As expected, the worst moment of the day was after school when I had to tell the Cheerleading Squad that I was quitting. I hated to lie to them, but the only thing I could think to tell them that had any credibility was that all the jumping and stunts would hurt my new boobs. They were all so understanding and sympathetic that I started to cry. I hated myself for telling them something so completely apart from the truth, and my crying was only reinforcing my story, so I felt even worse about that.
I left as quickly as I could. Fortunately, my wonderful friends Jim, Bud and Neeka were waiting to console me and walk me home. Their support and understanding made the unbearable bearable. Bud again carried my books and Neeka walked with her arm around me.
After a couple of blocks, I felt better.
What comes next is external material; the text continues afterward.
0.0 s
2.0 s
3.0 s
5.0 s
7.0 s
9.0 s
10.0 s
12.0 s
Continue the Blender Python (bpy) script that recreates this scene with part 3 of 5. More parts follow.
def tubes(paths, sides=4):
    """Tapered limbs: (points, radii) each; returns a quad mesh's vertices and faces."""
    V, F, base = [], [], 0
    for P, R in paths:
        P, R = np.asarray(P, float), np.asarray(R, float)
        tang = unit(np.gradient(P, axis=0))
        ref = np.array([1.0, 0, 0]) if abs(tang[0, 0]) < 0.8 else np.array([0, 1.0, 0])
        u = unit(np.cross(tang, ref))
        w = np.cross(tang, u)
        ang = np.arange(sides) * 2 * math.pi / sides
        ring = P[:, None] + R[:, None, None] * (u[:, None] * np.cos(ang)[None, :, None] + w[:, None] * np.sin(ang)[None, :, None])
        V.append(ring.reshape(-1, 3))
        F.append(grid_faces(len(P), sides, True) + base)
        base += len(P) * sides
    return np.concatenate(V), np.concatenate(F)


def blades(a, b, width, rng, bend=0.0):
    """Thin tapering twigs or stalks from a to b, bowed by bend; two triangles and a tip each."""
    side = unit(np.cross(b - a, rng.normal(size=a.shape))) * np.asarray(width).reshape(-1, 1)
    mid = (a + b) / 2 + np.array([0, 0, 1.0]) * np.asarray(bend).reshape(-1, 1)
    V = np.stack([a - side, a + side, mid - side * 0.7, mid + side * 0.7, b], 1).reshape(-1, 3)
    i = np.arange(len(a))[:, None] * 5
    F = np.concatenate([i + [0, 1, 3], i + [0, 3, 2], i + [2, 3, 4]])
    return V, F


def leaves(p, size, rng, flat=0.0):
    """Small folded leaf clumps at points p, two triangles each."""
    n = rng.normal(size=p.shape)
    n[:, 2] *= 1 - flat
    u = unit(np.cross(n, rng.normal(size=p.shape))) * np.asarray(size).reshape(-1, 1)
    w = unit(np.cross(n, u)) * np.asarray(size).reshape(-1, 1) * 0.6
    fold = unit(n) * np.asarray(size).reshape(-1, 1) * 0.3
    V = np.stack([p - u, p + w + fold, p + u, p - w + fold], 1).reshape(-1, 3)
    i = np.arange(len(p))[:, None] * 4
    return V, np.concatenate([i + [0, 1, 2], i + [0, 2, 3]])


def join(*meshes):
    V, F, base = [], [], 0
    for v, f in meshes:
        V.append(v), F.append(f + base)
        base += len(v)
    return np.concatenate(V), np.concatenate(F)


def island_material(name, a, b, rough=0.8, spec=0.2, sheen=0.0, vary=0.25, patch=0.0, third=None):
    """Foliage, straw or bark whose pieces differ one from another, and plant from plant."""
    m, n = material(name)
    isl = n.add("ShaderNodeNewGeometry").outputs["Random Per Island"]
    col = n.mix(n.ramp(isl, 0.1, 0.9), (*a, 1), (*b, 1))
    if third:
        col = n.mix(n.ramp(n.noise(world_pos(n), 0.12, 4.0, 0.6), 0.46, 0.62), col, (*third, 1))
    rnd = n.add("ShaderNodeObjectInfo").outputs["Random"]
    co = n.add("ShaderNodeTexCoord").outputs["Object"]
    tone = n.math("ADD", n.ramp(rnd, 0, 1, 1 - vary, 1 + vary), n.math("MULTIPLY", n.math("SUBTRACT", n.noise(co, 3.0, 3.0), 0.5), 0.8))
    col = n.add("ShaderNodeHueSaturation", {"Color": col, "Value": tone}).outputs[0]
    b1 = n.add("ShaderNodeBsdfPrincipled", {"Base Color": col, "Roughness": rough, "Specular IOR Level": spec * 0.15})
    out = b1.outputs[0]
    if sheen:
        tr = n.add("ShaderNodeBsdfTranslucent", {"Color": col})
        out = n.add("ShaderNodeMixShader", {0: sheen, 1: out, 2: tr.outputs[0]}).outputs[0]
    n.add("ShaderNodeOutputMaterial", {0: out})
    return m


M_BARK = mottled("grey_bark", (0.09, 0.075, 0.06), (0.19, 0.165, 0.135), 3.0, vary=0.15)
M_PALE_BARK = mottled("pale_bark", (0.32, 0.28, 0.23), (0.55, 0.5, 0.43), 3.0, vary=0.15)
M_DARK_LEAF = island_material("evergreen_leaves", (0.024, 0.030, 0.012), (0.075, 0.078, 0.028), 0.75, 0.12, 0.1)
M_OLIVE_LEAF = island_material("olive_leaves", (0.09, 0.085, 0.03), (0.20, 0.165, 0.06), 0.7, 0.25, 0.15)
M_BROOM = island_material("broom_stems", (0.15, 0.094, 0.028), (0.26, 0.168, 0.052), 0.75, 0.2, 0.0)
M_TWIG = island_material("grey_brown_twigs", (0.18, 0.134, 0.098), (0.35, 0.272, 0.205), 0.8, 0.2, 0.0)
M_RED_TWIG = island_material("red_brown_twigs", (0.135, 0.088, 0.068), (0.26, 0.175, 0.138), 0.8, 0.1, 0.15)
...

I even remembered to ask Jim and Bud why it seemed that the other boys had been avoiding me when I expected just the opposite.
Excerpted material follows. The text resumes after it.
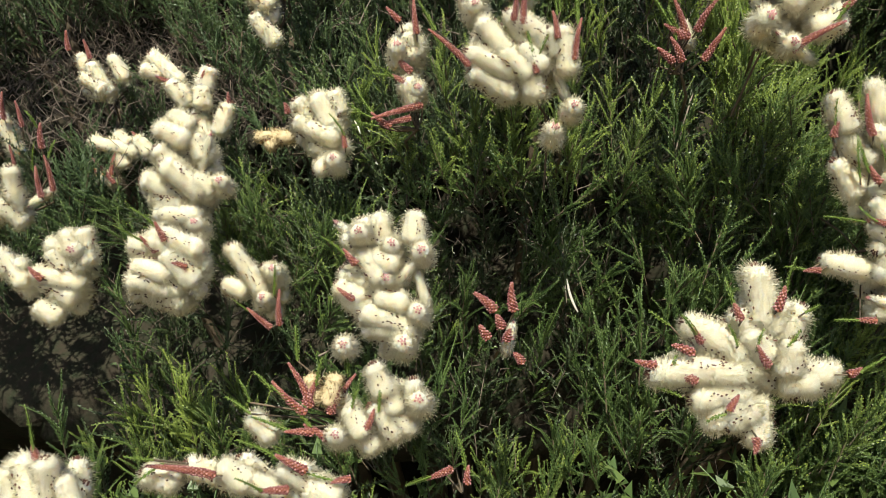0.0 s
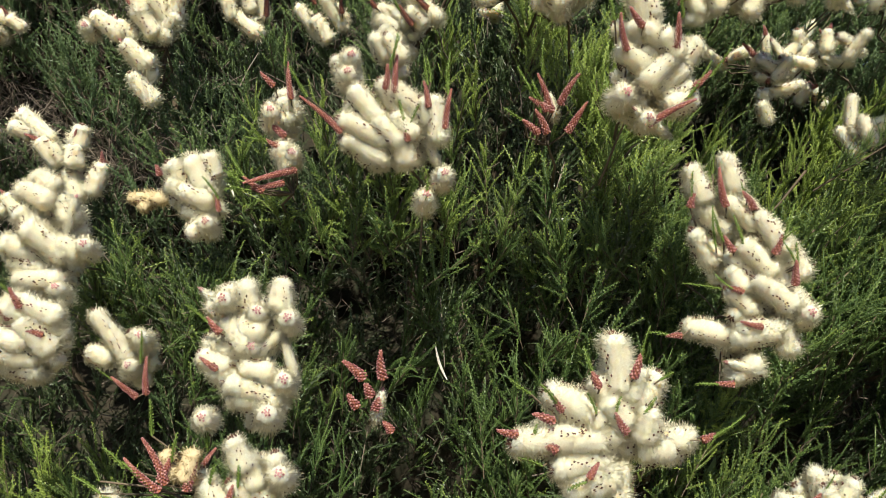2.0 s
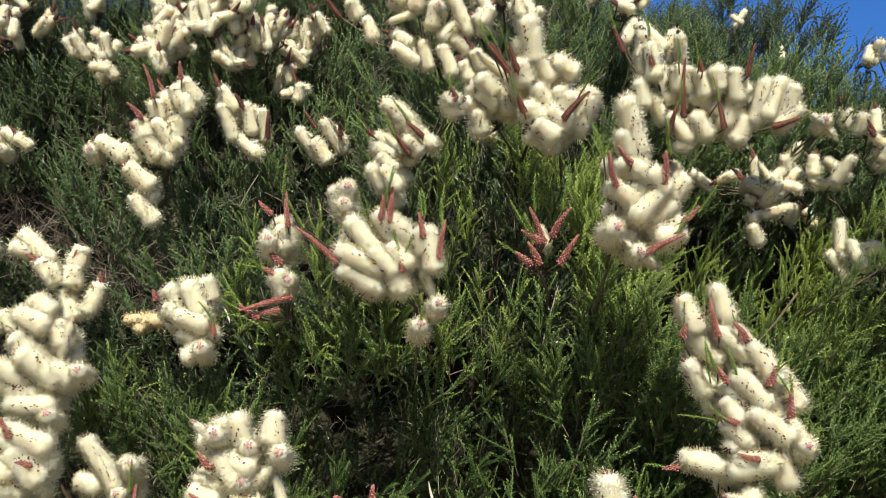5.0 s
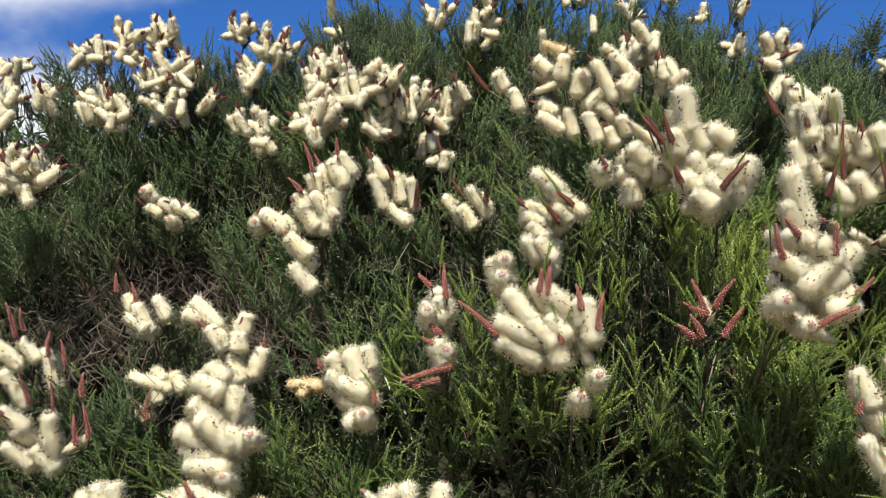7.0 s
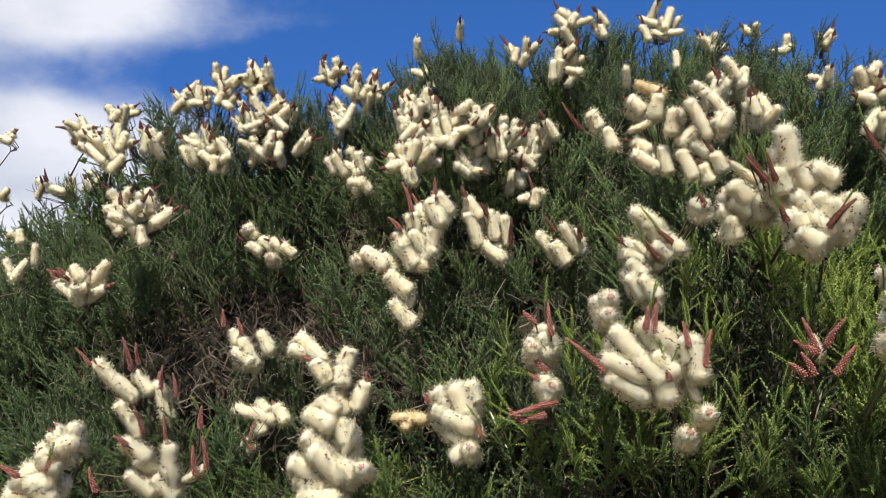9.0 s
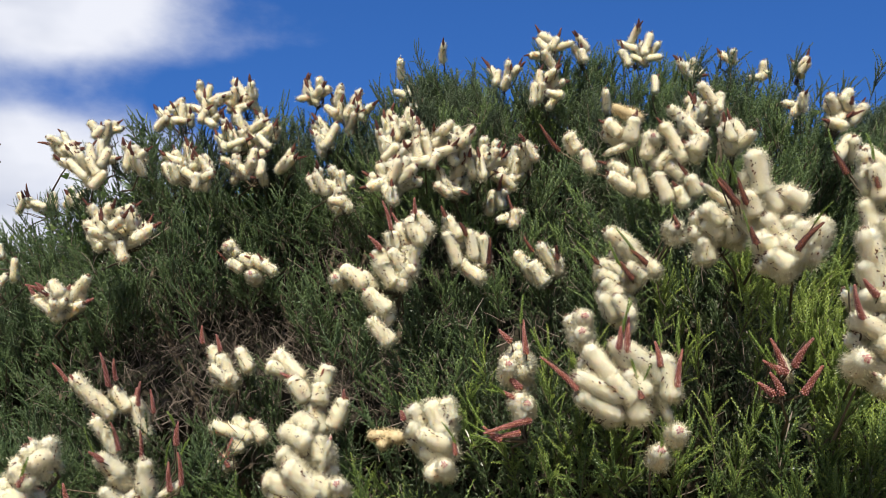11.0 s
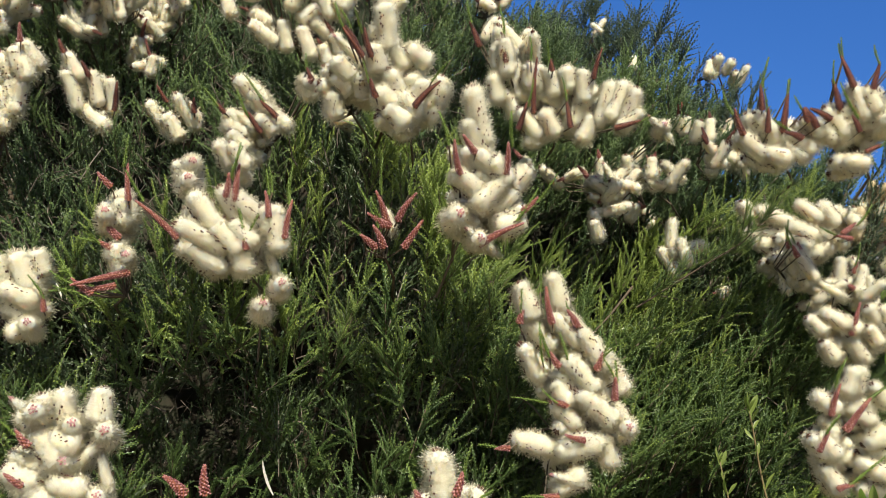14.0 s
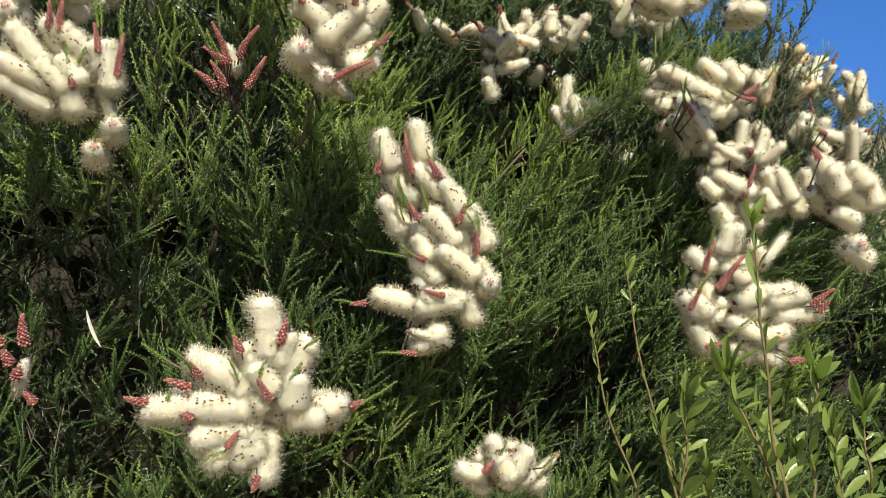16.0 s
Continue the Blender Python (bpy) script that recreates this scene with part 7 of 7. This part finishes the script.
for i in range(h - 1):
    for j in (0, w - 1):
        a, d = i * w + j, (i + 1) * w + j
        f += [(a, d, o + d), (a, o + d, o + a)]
part("shade_backing", mesh_from("shade_backing", v - origin, f, (SHADE,)), shrub, None, "near-black backing that stands for the shade inside the shrub")

# small late clusters on the eastern shoulder
def small_cluster(x, y, z, count=2, faded=False):
    c_ = flower_cluster(x, y, z, 0.95)
    for k in range(count):
        b_ = tips.normal(0, 5, 3) + (k * 9 - count * 4.5, -6, 0)
        w_ = np.array((tips.normal(0.15, 0.4), tips.normal(-0.3, 0.3), 1.0))
        t_ = b_ + w_ / np.linalg.norm(w_) * tips.uniform(22, 32)
        (faded_brush if faded and k else brush)(c_, *b_, *t_)


for x, y, z, count in ((0.574, 1.040, 1.577, 3), (0.590, 1.020, 1.590, 2), (0.674, 1.045, 1.634, 2), (0.715, 1.060, 1.630, 3), (0.810, 1.190, 1.664, 2),
                       (0.722, 0.960, 1.597, 3), (0.570, 0.980, 1.516, 1), (0.606, 0.985, 1.515, 1), (0.476, 0.880, 1.500, 1), (0.783, 1.100, 1.660, 2),
                       (0.763, 1.110, 1.742, 3), (0.745, 1.120, 1.735, 2), (0.794, 1.110, 1.725, 2), (0.870, 0.845, 1.480, 3), (0.690, 0.940, 1.600, 2),
                       (0.626, 0.980, 1.632, 2), (0.648, 0.950, 1.622, 2)):
    small_cluster(x, y, z, count)
for x, y, z, count in ((0.838, 0.870, 1.555, 3), (0.869, 0.875, 1.530, 3), (0.850, 0.870, 1.545, 3), (0.800, 0.850, 1.520, 2)):
    small_cluster(x, y, z, count, True)

# stalks of each flower cluster, down to the limb behind it
for ob, rt, bases, fat in CLUSTERS:
    pieces = []
    away = np.array((rt[0] * 0.12, 0.11, -0.035)) + rng.normal(0, 0.012, 3)
    pieces.append(tube([(0, 0, 0), away * 0.4 + rng.normal(0, 0.006, 3), away], (0.0011, 0.0014, 0.0018), 5))
    for b in bases:
        mid = b * 0.6 + np.array((0, 0.026, -0.006))
        pieces.append(tube([np.zeros(3), mid, b], (0.0012, 0.0010, 0.0007), 4))
    v, f, m, g = merge(pieces)
    me = mesh_from("inflorescence", v, f, (BARK,))
    old = ob.data
    ob.data = me
    bpy.data.meshes.remove(old)

# limbs from the foot of the shrub up into the crown
foot = np.array((0.05, 1.35, 0.0))
for i in range(34):
    x = -1.1 + 2.1 * (i + rng.random()) / 34
    z = float(top(x)) - rng.uniform(0.1, 0.55)
    y = float(front(x, z)[0]) + 0.19
    end = np.array((x, y, z))
    start = foot + np.array((x * 0.12, rng.normal(0, 0.05), 0))
    mid1, mid2 = start * 0.7 + end * 0.3 + np.array((0, 0.12, 0.05)), start * 0.3 + end * 0.7 + np.array((0, 0.10, -0.04))
    line = [start, mid1, mid2, end - (0, 0, 0.03), end + np.array((0.01, 0.02, 0.05))]
    v, f, m, g = tube(line, (0.02, 0.014, 0.009, 0.005, 0.003), 7)
    part("branch", mesh_from("branch", v - origin, f, (BARK,), smooth=True), shrub)

# limbs that show between the leaves
def limb(points, thick):
    v, f, m, g = tube(points, np.linspace(thick, thick * 0.45, len(points)), 7)
    part("branch", mesh_from("branch", v - origin, f, (BARK,), smooth=True), shrub)


def leafy_bough(points, thick, count):
    """A limb set with upright leafy sprigs along its length."""
    limb(points, thick)
    p_ = np.array(points)
    u_ = np.linspace(0.05, 1.0, count)
    k_ = np.linspace(0, 1, len(p_))
    at_ = np.stack([np.interp(u_, k_, p_[:, i]) for i in range(3)], axis=1)
    along = (p_[-1] - p_[0]) / np.linalg.norm(p_[-1] - p_[0])
    way_ = np.tile(along * 0.8, (count, 1)) + np.array((0.0, 0.0, 0.5)) + rng.normal(0, 0.3, (count, 3))
    t_ = np.array([frame_of(w) for w in way_])
    # the lowered tone paints these sprigs as if backlit
    foliage("foliage", scatter(NEAR, at_, t_, rng.uniform(0.35, 0.6, count), rng, -0.4), (LEAF, BARK), "leafy side bough")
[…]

They looked back and forth at each other before Jim answered.
"I think it's that you are so gorgeous that they are afraid to try to talk to you. I mean, you are so far out of everyone's league that it just isn't funny, you know."
I was still puzzled. I asked, "But why am I 'out of their league'? I'm the same girl I was last week. Well, three weeks ago. Well... maybe I'm not." I thought about all the changes that I had been through in the past month and especially over the last weekend. Had I changed that much? I had figured that it was just my new breasts that made me different, but the more I thought about it, the more I realized that I had changed in just about every way it was possible to change.
Physically? That was the obvious part. Mirrors had become an essential part of my life. Without them I simply could not see the lower two-thirds of my body. Yes, they are that big.
Mentally? Certainly. And not just the powers that I was still learning about. I had changed in some fundamental way as a result of the pain I had undergone and the trials I had been through. I had goals and responsibilities that I had never even dreamed of having before. I had done things that I had only seen in the movies or read about in fantasy novels. I had gone from being a prisoner of my mother's psychosis to being a heroine. It was still a heady feeling to think of myself that way.
Sexually? Last week I was a virgin. Since then I had made love to members of both sexes. The girls were great. Bud was fantastic. If that wasn't a profound change I didn't know what would be.
Emotionally? I felt like I had grown more emotionally than any other way. The things I thought were important to me before seemed absurdly trivial now. Cheerleading was the best example. Before, being on the squad was the high point of my life. Today, I had walked away from it as not being relevant to who I was or what I needed or wanted. I had to choose between spending time jumping and shouting in front of hundreds of fans to whom I was merely side-line entertainment, or learning the skills that would enable me to save lives and protect others from harm. The comparison struck me as funny and I laughed. Neeka smiled and hugged me around the shoulders as we walked. She had probably been following my thoughts and knew what made me laugh. When I looked at her, she nodded. Finding Neeka, more than anything else that had happened to me had had the greatest affect on who I was becoming. You have no idea what it's like to know that the person next to you knows every thought that goes through your head. If they don't run away screaming in terror it validates you as a person. It tells you that you are one of the good-guys, not some crazy wacko who should be in a padded room in a quiet facility away from normal folks. Neeka knew me. The real me. As long as she stayed with me I knew I was a good person. That knowledge made all the difference in the world.
I was a new person all the way through. I was so relaxed around other people that I was making a new friend every day. More than one a day, if I counted Sheriff Bob. I decided not to count him as a friend yet, though. He was a business associate. To him, I was a politically-convenient resource he could call on to pull his ass out of hot water. Already, if not for me he would probably be bound and gagged in the trunk of his own car, wondering if his SWAT team would shoot him or his wife while trying to bag his kidnapper. I did have that advantage in our relationship; someone who called themselves his friend might promise to come to his aide when he needed them. I had already come to his rescue in the dark of night without even knowing who he was. He said he always paid his debts; and that one would be accruing interest for a while.
The main difference was that I wasn't the slightest bit scared of people any more. Knowing that you can't really be hurt has a way of liberating you. I tried to remember the last time I had been intimidated by someone, but the only one I could recall was my mother — my biological mother. Even she had lost her hold on me. Once I understood her, our roles had reversed and I had become more concerned with her well-being than she with mine.
Bubba and Leon had scared me at first, but it was more over what they might do to my friends and family before I could stop them. Once I knew I was strong enough to beat them, they held no real terror for me. If those two didn't scare me, then there wasn't likely to be much walking around on two legs that could. Knowing that I could pound someone into sand if they pissed me off bad enough had a great deal of influence on how I related to people.